New finding about 'weird' asteroid 3200 Phaethon made it weirder
Scientists have just discovered a new facet to a space rock known since 1983.
Asteroid 3200 Phaethon has always been a 'weirdo'. Though an asteroid, it acts like a comet - it brightens and forms a tail when it's near the Sun. It is also responsible for the unique Geminid meteor shower. Scientists assumed Phaethon behaved like a comet for the longest time due to the dust escaping from the asteroid when impacted by the Sun.
However, a recent study that involved two NASA solar observatories revealed that Phaethon's tail is made of sodium gas and isn't dusty as assumed.
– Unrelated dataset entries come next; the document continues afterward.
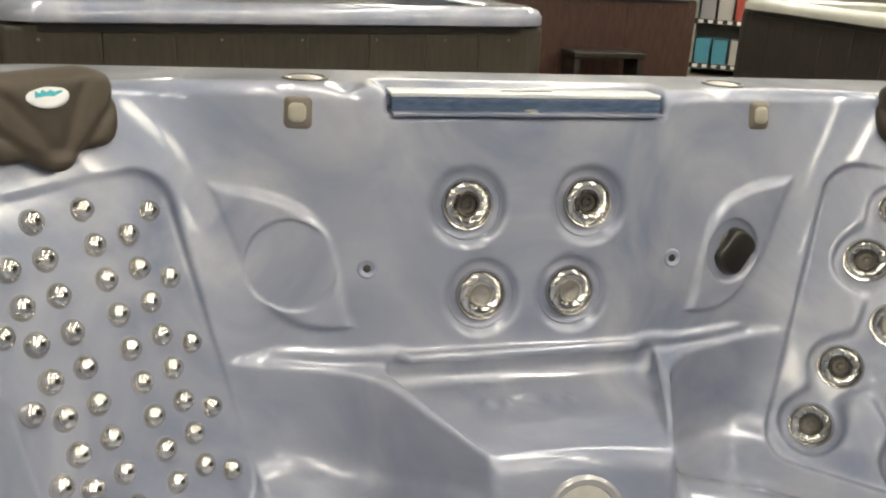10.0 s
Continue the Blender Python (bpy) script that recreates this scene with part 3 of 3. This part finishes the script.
# ---------- pillows ----------
def pillow_form(half, lean, back, thick=0.022):
    """A soft pillow hung over the rim: u across, w inward, z up from the rim's inner edge."""

    def form(u, w, z):
        k = math.sqrt(1 + lean * lean)
        t = (w + lean * z) / k - 0.006
        s = z
        face = rounded(u, s, -half, half, -0.078, 0.03, 0.04)
        tip = np.hypot(u / 1.5, s + 0.082) - 0.018
        face = smin(face, tip, 0.025)
        front = smax(face, np.abs(t - 0.005) - thick, 0.03)
        lid = smax(rounded(u, w, -half, half, -back, 0.026, 0.03), np.abs(z - 0.0) - 0.013, 0.014)
        d = smin(front, lid, 0.045)
        if back < 0.05:
            d = smax(d, 0.71 * (w + z) - 0.030, 0.045)
        if back < 0.05:
            # two pairs of folds that run over the rim, drawn together lower down
            for a in (0.052, 0.074):
                line = np.abs(np.abs(u) - a - 0.25 * np.minimum(s, 0)) * 0.8
                d = d + 0.0032 * np.exp(-((line / 0.006) ** 2)) * rise((s + 0.085) / 0.03)
        else:
            for a, b in ((0.0, 0.85), (0.035, 1.6)):
                line = np.abs(np.abs(u) - (0.008 + a + np.maximum(s + 0.078, 0) ** 1.3 * b * 1.5)) * 0.7
                d = d + 0.0040 * np.exp(-((line / 0.008) ** 2)) * rise((s + 0.085) / 0.03) * rise((0.028 - s) / 0.03 + 0.2)
        return d

    return form


def pillow(x, y, z, facing_deg, half, lean, label, badge=(0.86, 0.51, -0.018, 0.0), back=0.07):
    v, f = surface(pillow_form(half, lean, back), (-half - 0.03, -0.11, -0.14), (half + 0.03, 0.10, 0.06), 0.004, 4)
    m = pose(x, y, z, 0, 0, facing_deg)
    ob = part("pillow", mesh_from(v, f, "pillow"), TAUPE, tub, label, m)
    if badge:
        form, way = pillow_form(half, lean, back), Vector((0, badge[0], badge[1]))
        out = 0.09
        while out > 0 and form(*[np.array([c]) for c in (way * out + Vector((badge[3], 0.0, badge[2])))])[0] > 0:
            out -= 0.001
        spot = way * (out - 0.001) + Vector((badge[3], 0.0, badge[2]))
        b = part("badge", domed([(0.034 * math.cos(2 * math.pi * k / 32), 0.020 * math.sin(2 * math.pi * k / 32)) for k in range(32)], 0.004, 3), PALE, ob, "pale oval badge", facing(spot, way))
        part("badge_mark", plate([(-0.022, -0.004), (-0.004, -0.003), (0.006, -0.005), (0.022, 0.0), (0.021, 0.003), (0.010, 0.001), (0.004, 0.005), (-0.002, 0.002), (-0.008, 0.006), (-0.013, 0.001), (-0.019, 0.005)], 0.0008), TEAL, b, "blue-green mark", pose(0, 0, 0.0052))
    return ob


pillow(-0.764, 0.893, 0.930, 225, 0.115, 0.415, "brown-grey soft corner pillow with folded front")
pillow(0.773, 0.886, 0.930, 135, 0.115, 0.415, "dark brown-grey soft corner pillow")
pillow(-0.882, 0.093, 0.924, 270, 0.122, 0.2, "brown-grey soft pillow over the side rim", (0.75, 0.66, -0.006, -0.004), 0.042)


def slab_form(u, w, z):
    """A flat head rest over the front corner: straight outer edge, wavy inner edge that hangs over."""
    wave = 0.0040 * np.sin(38 * u) + 0.0018 * np.sin(71 * u + 1)
    arch = 0.006 * (1 - (u / 0.17) ** 2)
    top = smax(rounded(u, w - wave * rise(w / 0.03), -0.165, 0.165, -0.026, 0.026, 0.022), np.abs(z - arch) - 0.0105, 0.008)
    hang = smax(rounded(u, z + 0.03, -0.155, 0.155, -0.05, 0.04, 0.03), np.abs(w + 0.3 * z + 0.000 - wave) - 0.014, 0.016)
    d = smin(top, hang, 0.03)
    fold = np.abs(u + 0.06 + 0.7 * (w - 0.03)) * 0.8
    fold2 = np.abs(u - 0.05 - 0.6 * (w - 0.03)) * 0.8
    return d + 0.0026 * (np.exp(-((fold / 0.006) ** 2)) + np.exp(-((fold2 / 0.006) ** 2))) * rise((w + 0.02) / 0.03)


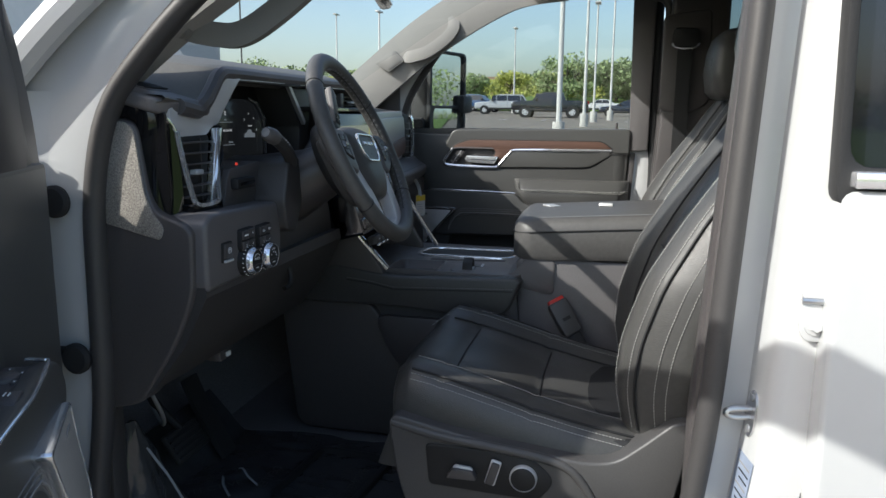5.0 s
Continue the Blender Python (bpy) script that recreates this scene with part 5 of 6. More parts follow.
for i in range(3):
    part("stalk_symbol", box(0.884 + 0.007 * i, 0.888 + 0.007 * i, 0.6112, 0.6125, 1.481 - 0.0045 * i, 1.4825 - 0.0045 * i, 0), MARK, stalk)
LEV = Matrix.Translation((1.222, 0.650, 1.538)) @ pose(0, 0, 0, -12, 13, 6)
lever = part("gear_lever", prism(rounded([(-0.020, 0.044), (-0.006, 0.050), (0.022, 0.046), (0.024, 0.030), (0.020, -0.040), (0.006, -0.095), (-0.030, -0.095), (-0.024, -0.030)], [0.004, 0.008, 0.008, 0.01, 0.02, 0.01, 0.01, 0.02], 4), -0.009, 0.006, "y", 0.005, 3), BLACKPLASTIC, wheel, "black column gear lever", f=LEV)
# paler plastic strip stands in for sunlight on the lever's left side
part("lever_sun_edge", prism(rounded([(-0.021, 0.046), (-0.012, 0.050), (-0.016, -0.010), (-0.026, -0.034)], 0.002), -0.0095, 0.0, "y", 0.002), PLASTIC2, lever, "paler strip standing in for sun on the lever's side", f=LEV)
part("lever_face", prism(rounded([(-0.012, 0.040), (0.018, 0.040), (0.019, -0.006), (-0.015, -0.008)], 0.004), -0.0102, -0.0085, "y", 0.001), PLASTIC, lever, f=LEV)
part("shift_buttons", prism(rounded([(-0.017, -0.012), (0.018, -0.011), (0.014, -0.034), (-0.021, -0.034)], 0.003), -0.0112, -0.0085, "y", 0.0012), BLACK, lever, f=LEV)
part("lever_mark", words("+", 0.013, LEV @ Matrix.Translation((-0.008, -0.0115, -0.022)) @ pose(0, 0, 0, 90, 0, 0)), MARK, lever)
part("lever_mark", words("-", 0.013, LEV @ Matrix.Translation((0.008, -0.0115, -0.022)) @ pose(0, 0, 0, 90, 0, 0)), MARK, lever)
part("lever_root", sweep([(1.11, 0.66, 1.44), (1.185, 0.672, 1.470), (1.205, 0.668, 1.490)], 0.017), BLACKPLASTIC, lever)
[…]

"Our analysis shows that Phaethon’s comet-like activity cannot be explained by any kind of dust," California Institute of Technology Ph.D. student Qicheng Zhang, lead author of the paper, said in a statement.
Why wasn't the tail noticed before?
Phaethon's tail forms only when it is too close to the Sun - this is something that regular telescopes can't capture. In 2009, NASA's Solar Terrestrial Relations Observatory (STEREO) spotted a short tail extending from Phaethon as it reached its closest point to the Sun(perihelion). Later, in 2012 and 2016, STEREO saw the tail develop on later solar approaches. The appearance substantiated the theory that dust was escaping the asteroid's surface when heated by the Sun.
However, in 2018, a solar mission that imaged part of the Geminid debris trail found something peculiar. NASA's Parker Solar Probe showed that the trail contained more material than what could be shed during Phaethon's close approaches to the Sun.
"Comets often glow brilliantly by sodium emission when very near the Sun, so we suspected sodium could likewise serve a key role in Phaethon’s brightening," Zhang said.
Zhang was intrigued. He used the Solar and Heliospheric Observatory (SOHO) spacecraft, which contains color filters that can detect sodium and dust, and observed the tail during Phaethon’s latest perihelion in 2022.
The tail was made of sodium, not dust
According to SOHO's observations, the asteroid's tail appeared bright only in the filter that detected sodium, not that detected dust. Also, the tail changed its shape and intensity when Phaethon passed by the Sun, matching precisely what was expected if it were made of sodium.
"Not only do we have a really cool result that kind of upends 14 years of thinking about a well-scrutinized object," said team member Karl Battams of the Naval Research Laboratory, "but we also did this using data from two heliophysics spacecraft – SOHO and STEREO – that were not at all intended to study phenomena like this."
According to the release, the mystery of Phaethon might be solved. Still, an important one remains: If Phaethon doesn’t shed much dust, how does the asteroid supply the material for the Geminid meteor shower we see each December?
An upcoming Japan Aerospace Exploration Agency (JAXA) mission called DESTINY+ (Demonstration and Experiment of Space Technology for Interplanetary voyage Phaethon fLyby and dUst Science) could provide more answers. Later this decade, the DESTINY+ spacecraft is expected to fly past Phaethon, "imaging its rocky surface and studying any dust that might exist around this enigmatic asteroid".
The paper is published in the Planetary Science Journal.
Study Abstract:
Sunskirting asteroid (3200) Phaethon has been repeatedly observed in Solar Terrestrial Relations Observatory (STEREO) Heliospheric Imager 1 (HI1) imagery to anomalously brighten and produce an antisunward tail for a few days near each perihelion passage, phenomena previously attributed to the ejection of micron-sized dust grains. Color imaging by the Solar and Heliospheric Observatory (SOHO) Large Angle Spectrometric Coronagraph (LASCO) during the 2022 May apparition indicates that the observed brightening and tail development instead capture the release of sodium atoms, which resonantly fluoresce at the 589.0/589.6 nm D lines. While HI1's design bandpass nominally excludes the D lines, filter degradation has substantially increased its D line sensitivity, as quantified by the brightness of Mercury's sodium tail in HI1 imagery. Furthermore, the expected fluorescence efficiency and acceleration of sodium atoms under solar radiation readily reproduce both the photometric and morphological behaviors observed by LASCO and HI1 during the 2022 apparition and the 17 earlier apparitions since 1997. This finding connects Phaethon to the broader population of sunskirting and sungrazing comets observed by SOHO, which often also exhibit bright sodium emission with minimal visible dust, but distinguishes it from other sunskirting asteroids without detectable sodium production under comparable solar heating. These differences may reflect variations in the degree of sodium depletion of near-surface material and thus the extent and/or timing of any past or present resurfacing activity.